Html – Offline HTML templating processor for Windows

htmltemplates

I am teaching my friend how to make websites. I would like to keep the websites static, so that he does not [yet] have to learn PHP, worry about testing on his Windows machine, worry about the server configuration, security etc. The bad thing is that without some tool support he would have to repeat a lot of code, for example the menu block on each page is almost the same. Is there a simple tool that would help him?

I’d like something that runs on Windows without too much work, ie. without Perl, Cygwin, IIS, PHP and such. (A simple GUI tool or a text editor with some special support for this would be nice.) I’d like something that does not require keeping separate “source” and “build” file versions, ie. the source files with some special markup and the build ones with regular HTML. (I hate to re-make the whole thing after each change in code.) I’d like something free and simple.

Is there such a thing?


Update: I was dreaming about something that would work like this:

$ cat page.html
<h1>A page</h1>
<!-- insert menu -->
<!-- menu ends -->
$ cat menu.tmpl
<ul id="#menu">…</ul>
$ update-templates page.html && cat page.html
<h1>A page</h1>
<!-- insert menu -->
<ul id="#menu">…</ul>
<!-- menu ends -->
$ echo "Moo" > menu.tmpl
$ update-templates page.html && cat page.html
<h1>A page</h1>
<!-- insert menu -->
Moo
<!-- menu ends -->

…only in GUI. BTW: Thanks for the JavaScript solutions. These did not occur to me, but the website has to work even with JS turned off.


Update: As I did not find any existing solution, I’ve written the script as a Google Code project. There are some quirks to be handled (like the different line endings on different systems), but the template substitution stuff works. The script requires Perl, but otherwise all you have to do is to double-click on an icon to get the HTML sources updated.

Best Solution

The easiest would probably be (although it requires a little bit of set up) a web server with server-side includes. It's the easiest form of templates that I can think of, and if you don't want to "build" the html files from some kind of source, then you need something which is actively serving requests.

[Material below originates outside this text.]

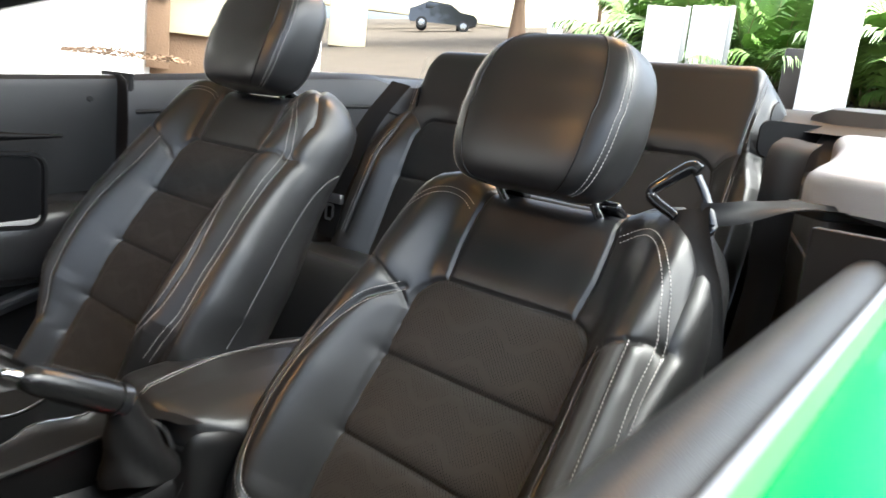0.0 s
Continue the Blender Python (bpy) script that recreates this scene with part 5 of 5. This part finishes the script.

I don't know if it's standardized, but Apaches SSI looks like this:

<!--#include file="menu.html" -->

Hope that helps.

EDIT:
I was convinced that not having separate source and target/build files it'd be impossible to achieve without an active server. However, as you commented about comment-markers a thought struck me, it shouldn't be to difficult to construct a simple perl-script that includes a file, replacing everything between a start-commment marker and an end-comment marker. You also said you don't want to mess with perl, did that include a prepared perl-script that he just needs to execute?

EDIT 2
A simple few-liner perl script using the /e-regexp modifier could be sufficient, since you're using windows I don't know if you can use backticks like cat $file, so I added a readfile sub.

sub readfile($) {
  open(FILE, 'r', shift);
  my $buffer;
  read (FILE, $buffer, 2 ** 20); # one megabyte maximum.
  close(FILE);
  return $buffer;
}
sub writefile($$) {
  open(FILE, 'w', shift);
  print FILE shift;
  close(FILE);
}

for my $file(@ARGV) {
  my $content = readfile($file);
  $content =~ s/\<!--\s+include\s+(\S+\)\s+--\>.*?\<!--\s+end\s+\1\s+--\>/"<!-- include $1 -->".readfile($1)."<!-- end $1 -->"/ge;
  writefile($file, $content);
}

Be wary though, that a crash or a bit greedy replacement (perhaps due to a typo) will kill the entire file, and this without maintaining a source file. I'm also unsure if LHS will match correctly with the backreference, I need to look into that.